One significant result of this work is in the design of the controller. An effective method of increasing the controller type of a system to reduce LOS error for tracking dynamic input commands, in this case designing a PI2 controller, is performed. This method is to design a PID controller using well established methods to achieve the desired system response for lower type inputs, such as a step input. Then an additional integral stage can be cascaded with the original controller. This integral gain can then be increased during simulations on higher type input commands, such as ramp or sinusoidal inputs, until the desired performance for the higher type inputs is achieved. During this process the performance for the lower type input remains nearly identical to the original controller design.

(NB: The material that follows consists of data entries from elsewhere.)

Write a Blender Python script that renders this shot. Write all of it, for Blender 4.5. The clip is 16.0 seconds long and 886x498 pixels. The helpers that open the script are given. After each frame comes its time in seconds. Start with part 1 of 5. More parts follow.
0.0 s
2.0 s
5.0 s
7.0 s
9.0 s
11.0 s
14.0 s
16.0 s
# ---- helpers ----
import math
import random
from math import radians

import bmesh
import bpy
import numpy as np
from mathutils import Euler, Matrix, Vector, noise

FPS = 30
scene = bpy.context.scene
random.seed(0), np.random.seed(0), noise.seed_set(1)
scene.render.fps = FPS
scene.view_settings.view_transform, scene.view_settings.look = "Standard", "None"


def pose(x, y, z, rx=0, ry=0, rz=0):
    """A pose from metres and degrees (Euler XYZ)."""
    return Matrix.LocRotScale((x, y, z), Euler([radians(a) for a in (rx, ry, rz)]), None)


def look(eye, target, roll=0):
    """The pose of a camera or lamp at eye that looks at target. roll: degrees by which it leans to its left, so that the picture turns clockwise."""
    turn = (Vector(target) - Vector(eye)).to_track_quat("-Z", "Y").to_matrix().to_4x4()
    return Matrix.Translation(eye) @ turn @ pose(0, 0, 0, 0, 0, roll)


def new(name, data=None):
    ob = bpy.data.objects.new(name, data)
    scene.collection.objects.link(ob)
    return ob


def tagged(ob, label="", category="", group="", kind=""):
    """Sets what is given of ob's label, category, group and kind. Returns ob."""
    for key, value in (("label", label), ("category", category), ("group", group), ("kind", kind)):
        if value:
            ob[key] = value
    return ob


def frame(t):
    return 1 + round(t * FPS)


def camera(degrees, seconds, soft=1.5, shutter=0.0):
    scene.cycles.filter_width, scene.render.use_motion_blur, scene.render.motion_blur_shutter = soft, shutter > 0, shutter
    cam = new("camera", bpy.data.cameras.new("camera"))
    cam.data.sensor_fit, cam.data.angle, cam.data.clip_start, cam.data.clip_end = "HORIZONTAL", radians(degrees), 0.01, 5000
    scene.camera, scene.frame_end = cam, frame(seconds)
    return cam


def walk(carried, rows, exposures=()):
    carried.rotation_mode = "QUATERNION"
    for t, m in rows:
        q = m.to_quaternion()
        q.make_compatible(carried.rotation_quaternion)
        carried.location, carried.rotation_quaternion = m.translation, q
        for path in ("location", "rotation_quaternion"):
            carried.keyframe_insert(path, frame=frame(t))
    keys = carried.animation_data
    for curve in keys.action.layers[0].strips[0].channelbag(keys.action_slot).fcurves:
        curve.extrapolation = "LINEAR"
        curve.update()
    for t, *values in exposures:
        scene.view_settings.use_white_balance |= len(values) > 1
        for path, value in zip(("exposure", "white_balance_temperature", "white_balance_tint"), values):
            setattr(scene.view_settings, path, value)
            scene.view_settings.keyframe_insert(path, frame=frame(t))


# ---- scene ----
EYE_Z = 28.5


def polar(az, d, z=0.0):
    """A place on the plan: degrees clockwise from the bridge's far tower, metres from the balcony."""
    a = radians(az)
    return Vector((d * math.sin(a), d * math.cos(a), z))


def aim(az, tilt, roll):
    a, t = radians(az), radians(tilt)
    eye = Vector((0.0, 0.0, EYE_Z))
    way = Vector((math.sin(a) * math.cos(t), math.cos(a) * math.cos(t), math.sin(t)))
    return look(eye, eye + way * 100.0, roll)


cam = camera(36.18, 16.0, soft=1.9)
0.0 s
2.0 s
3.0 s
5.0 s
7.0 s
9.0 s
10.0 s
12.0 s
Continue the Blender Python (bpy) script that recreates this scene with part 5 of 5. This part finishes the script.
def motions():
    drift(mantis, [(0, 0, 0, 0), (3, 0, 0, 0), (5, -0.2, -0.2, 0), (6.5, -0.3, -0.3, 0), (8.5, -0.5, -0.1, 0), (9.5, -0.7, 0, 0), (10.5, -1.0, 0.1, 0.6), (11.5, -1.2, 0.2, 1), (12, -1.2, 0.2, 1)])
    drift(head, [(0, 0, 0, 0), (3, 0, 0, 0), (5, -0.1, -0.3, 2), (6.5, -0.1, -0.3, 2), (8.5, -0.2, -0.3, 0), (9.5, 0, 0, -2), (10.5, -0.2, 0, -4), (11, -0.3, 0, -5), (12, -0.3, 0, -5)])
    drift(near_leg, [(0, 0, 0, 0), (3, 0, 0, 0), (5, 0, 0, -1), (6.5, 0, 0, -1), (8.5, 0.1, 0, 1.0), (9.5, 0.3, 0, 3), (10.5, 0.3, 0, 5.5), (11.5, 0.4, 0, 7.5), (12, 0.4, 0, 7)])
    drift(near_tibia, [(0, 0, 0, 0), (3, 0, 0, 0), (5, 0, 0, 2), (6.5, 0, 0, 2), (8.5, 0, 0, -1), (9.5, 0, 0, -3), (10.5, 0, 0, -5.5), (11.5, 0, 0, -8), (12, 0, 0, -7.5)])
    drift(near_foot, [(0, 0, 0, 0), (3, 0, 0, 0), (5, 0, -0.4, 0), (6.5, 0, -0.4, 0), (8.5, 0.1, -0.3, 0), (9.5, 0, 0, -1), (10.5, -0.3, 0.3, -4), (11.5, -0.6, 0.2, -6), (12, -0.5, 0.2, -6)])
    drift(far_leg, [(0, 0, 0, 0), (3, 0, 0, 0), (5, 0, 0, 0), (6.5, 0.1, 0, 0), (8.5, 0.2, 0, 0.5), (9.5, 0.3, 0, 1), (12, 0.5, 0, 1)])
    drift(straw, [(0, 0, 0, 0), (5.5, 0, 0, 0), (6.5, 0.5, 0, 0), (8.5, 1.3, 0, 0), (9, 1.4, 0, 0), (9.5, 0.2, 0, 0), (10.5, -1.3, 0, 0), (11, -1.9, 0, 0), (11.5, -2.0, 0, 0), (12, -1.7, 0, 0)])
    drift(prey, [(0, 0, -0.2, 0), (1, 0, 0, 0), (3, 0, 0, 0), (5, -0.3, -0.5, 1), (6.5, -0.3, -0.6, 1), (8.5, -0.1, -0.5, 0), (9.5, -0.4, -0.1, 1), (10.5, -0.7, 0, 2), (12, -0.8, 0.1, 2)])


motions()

The other result is of main interest. Tables 11 and 12 summarize the simulation performance results for the various cases performed in this work. When the ideal system is simulated, the system performance increases with each increase in the quality of the sensor used for measurement. However, when friction, structural resonance, and vibration are introduced into the model, there are instances when higher quality gyros no longer provide improved system performance.

When friction is included, the performance of gyro IV suffers from the sticking effects of friction and is slightly outperformed by gyro II. However, when structural resonance is included, the added motion helps to overcome the sticking effects of friction and increases the performance of gyro IV, but it is still matched by gyro III.

Of significance is the fact that the sticking effects of friction with gyro IV in a vibration-free environment were observed by NGC in applications in similar conditions. This confirms that the modeling performed not only is for an ideal system, but truly represents a system with more complex realistic effects.

When low level vibration is added, the performance of gyro IV degrades and is outperformed by gyro III. In this case gyro I and II have matching performance. However when the vibration level is increased, gyro IV has the worst performance. Gyro III and gyro II have matching performance, only slightly outperforming gyro I.

For the simulations with a dynamic input command signal, gyro III has the best performance. The LOS error reaches its peak value when overcoming friction. For gyro III this is the maximum LOS error. The value in parentheses is the maximum LOS error apart from the region of overcoming friction. When all the system parameters are included with low level vibration, gyro III still performs the best, nearly matched by gyro II and outperforming gyro I by a small margin.

This verifies the value of modeling and simulation in system engineering applications to understand the component trade studies to ensure correct sensor selection for the desired application. The benefits of modeling system parameters accurately and adding environmental disturbances can lead to valuable information for choosing sensors that will provide desired system performance at a reasonable cost.

Conflicts of Interest

The authors declare that there are no conflicts of interest regarding the publication of this paper.

Acknowledgments

This research was supported by Northrop Grumman Cooperation (NGC), USA. Also, all gyro sensor performance specifications used in this research were provided by NGC.